Eine andere Besonderheit war die, dass meine Mutter überzeugt war, dass sie angeblich nicht auf der Liste stand (es hat diese unseres Wissens bis heute keiner im Dorf zu Gesicht bekommen!), denn man hat sie erst spät vom Mittagstisch bei ihren Pfleger-Eltern in der Karlsgasse abgeholt. Sie war unvorbereitet abgeführt worden. Meine Mutter Annemarie Geier hatte drei minderjährige Kinder, das kleinste noch keine zwei Jahre alt. Es hieß in der Familie oft, dass sie für eine andere Person gehen musste, damit die vorgegebene Zahl laut Liste stimmte.

Zu den großen Belastungen zählten das Dauer-Heimweh und die berechtigte Sorge um die Kinder. Es herrschte totale Nachrichtensperre. Wenn sie über diese seelische Last sprach, verwies sie auf den Unterschied, den es in ihren Augen zwischen Schwaben und Siebenbürgern gab. Sie behauptete, dass die Sachsen nicht so schwermütig waren wie die Banater, sich durch Unterhaltung, viel Gesang und sogar Tanz abzulenken versuchten, während die Schwäbinnen in der „Ecke saßen und weinten“. Ebenso betonte sie den Verhaltensunterschied Frauen-Männer. Die letzteren, vor allem die älteren, ließen sich gehen, die „schweren Raucher“, die ihr Brot für Zigaretten eintauschten, zählten mit zu den frühesten Toten. Da half auch die Hilfsbereitschaft russischer Männer nicht, die oft „ihre letzte Zigarette“ mit den deportierten Arbeitskollegen teilten.

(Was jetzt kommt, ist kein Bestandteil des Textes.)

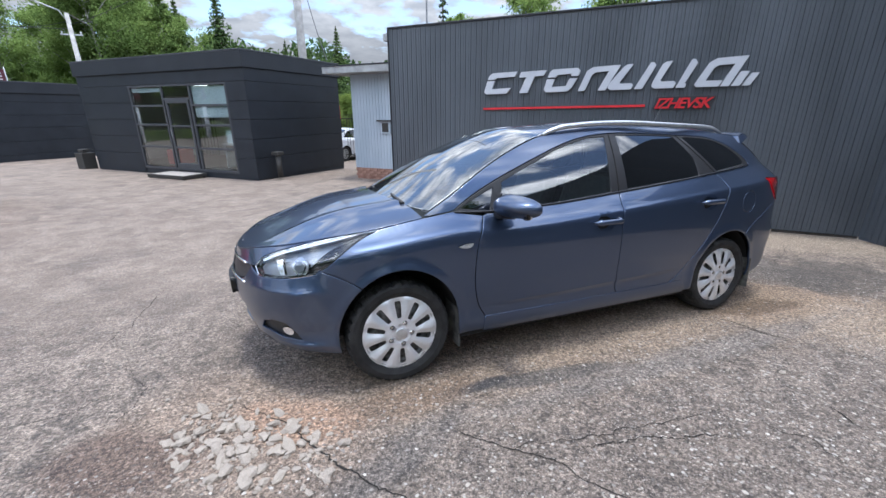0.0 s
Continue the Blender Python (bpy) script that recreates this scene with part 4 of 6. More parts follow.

Die Dauer-Unterernährung, die wiederholten Erkrankungen und schweren Gliedmaßenerfrierungen führten dazu, dass unsere Mutter nach zwei Jahren als arbeitsunfähig eingestuft und 1947 zur Entlassung mit einem Krankentransport vorgeschlagen wurde. Diese Leidensspuren begleiteten sie ein Leben lang, sie wurden immer akuter und waren fortschreitend. Die unheilbare Gicht an Händen und Füßen wurde in den letzten Lebensjahren zu einer schweren Mobilitätsbehinderung, Schmerzen waren ständige Begleiter und die betreuende Pflegehilfe durch die Tochter war nötig. Eben die jüngste Tochter Anna, die damals im Januar kurz vor dem zweiten Geburtstag stand und die sie auf dem Arm hielt, als man sie abholte. Das Kleinkind hatte Keuchhusten, wie die Mutter ihr später erzählte.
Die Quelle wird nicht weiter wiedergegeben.